** start DATA FOR PROCESSING **

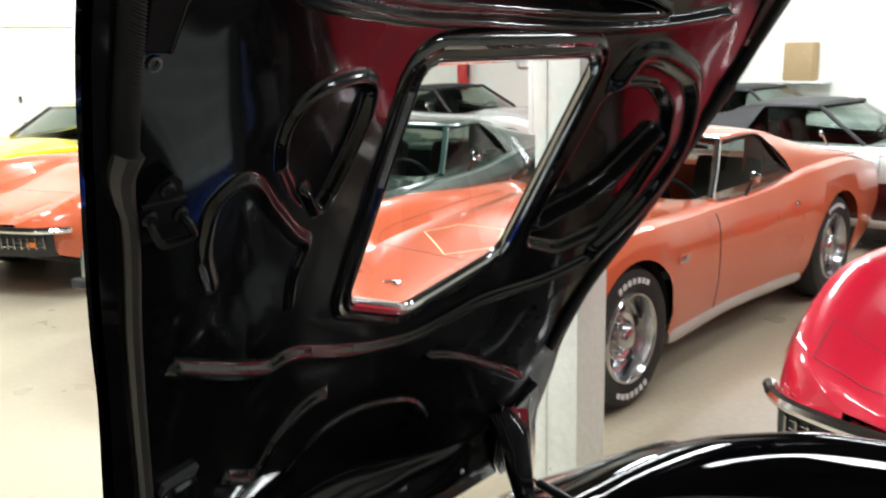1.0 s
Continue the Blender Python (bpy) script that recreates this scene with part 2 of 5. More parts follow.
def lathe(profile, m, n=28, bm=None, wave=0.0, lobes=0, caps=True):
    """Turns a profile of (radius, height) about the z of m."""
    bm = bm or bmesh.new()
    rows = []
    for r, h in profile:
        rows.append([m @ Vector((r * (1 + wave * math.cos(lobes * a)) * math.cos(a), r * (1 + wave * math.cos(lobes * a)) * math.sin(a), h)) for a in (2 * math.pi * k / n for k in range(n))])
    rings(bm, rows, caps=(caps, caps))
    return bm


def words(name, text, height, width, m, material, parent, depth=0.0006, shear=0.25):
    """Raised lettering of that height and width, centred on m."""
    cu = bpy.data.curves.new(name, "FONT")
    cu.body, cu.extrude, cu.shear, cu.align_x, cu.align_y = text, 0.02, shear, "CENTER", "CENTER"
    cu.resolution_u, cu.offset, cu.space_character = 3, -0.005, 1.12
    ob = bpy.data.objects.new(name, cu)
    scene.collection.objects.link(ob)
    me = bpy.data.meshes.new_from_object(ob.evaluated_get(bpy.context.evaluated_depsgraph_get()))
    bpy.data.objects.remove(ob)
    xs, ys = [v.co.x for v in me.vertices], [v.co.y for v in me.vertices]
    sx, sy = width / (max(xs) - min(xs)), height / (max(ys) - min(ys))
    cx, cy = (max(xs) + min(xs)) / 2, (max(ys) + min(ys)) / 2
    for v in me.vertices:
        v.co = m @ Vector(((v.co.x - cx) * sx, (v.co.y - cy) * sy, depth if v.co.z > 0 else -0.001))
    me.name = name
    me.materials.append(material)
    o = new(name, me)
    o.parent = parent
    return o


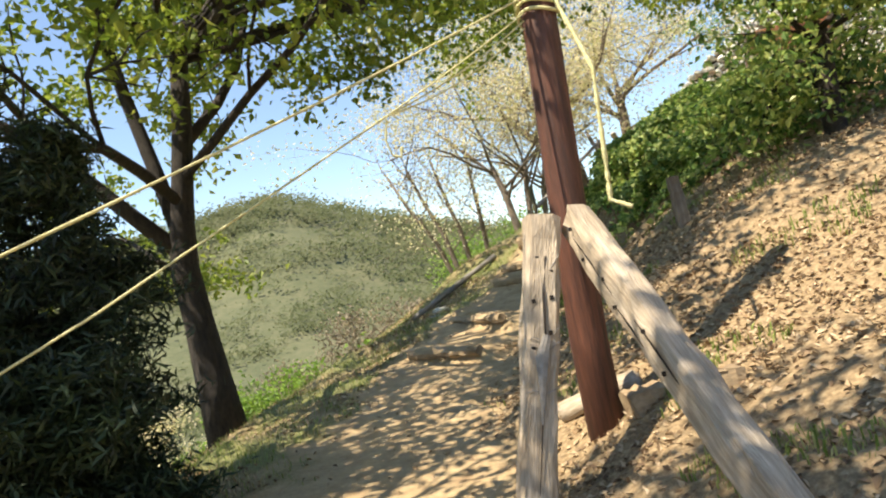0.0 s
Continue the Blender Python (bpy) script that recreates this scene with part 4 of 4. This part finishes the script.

** end DATA FOR PROCESSING **

● TO DO
Which lines in the listing above hold the word "recreates"? Show each of them.

● OUTPUT OF THE EXERCISE
Continue the Blender Python (bpy) script that recreates this scene with part 2 of 5. More parts follow.
Continue the Blender Python (bpy) script that recreates this scene with part 4 of 4. This part finishes the script.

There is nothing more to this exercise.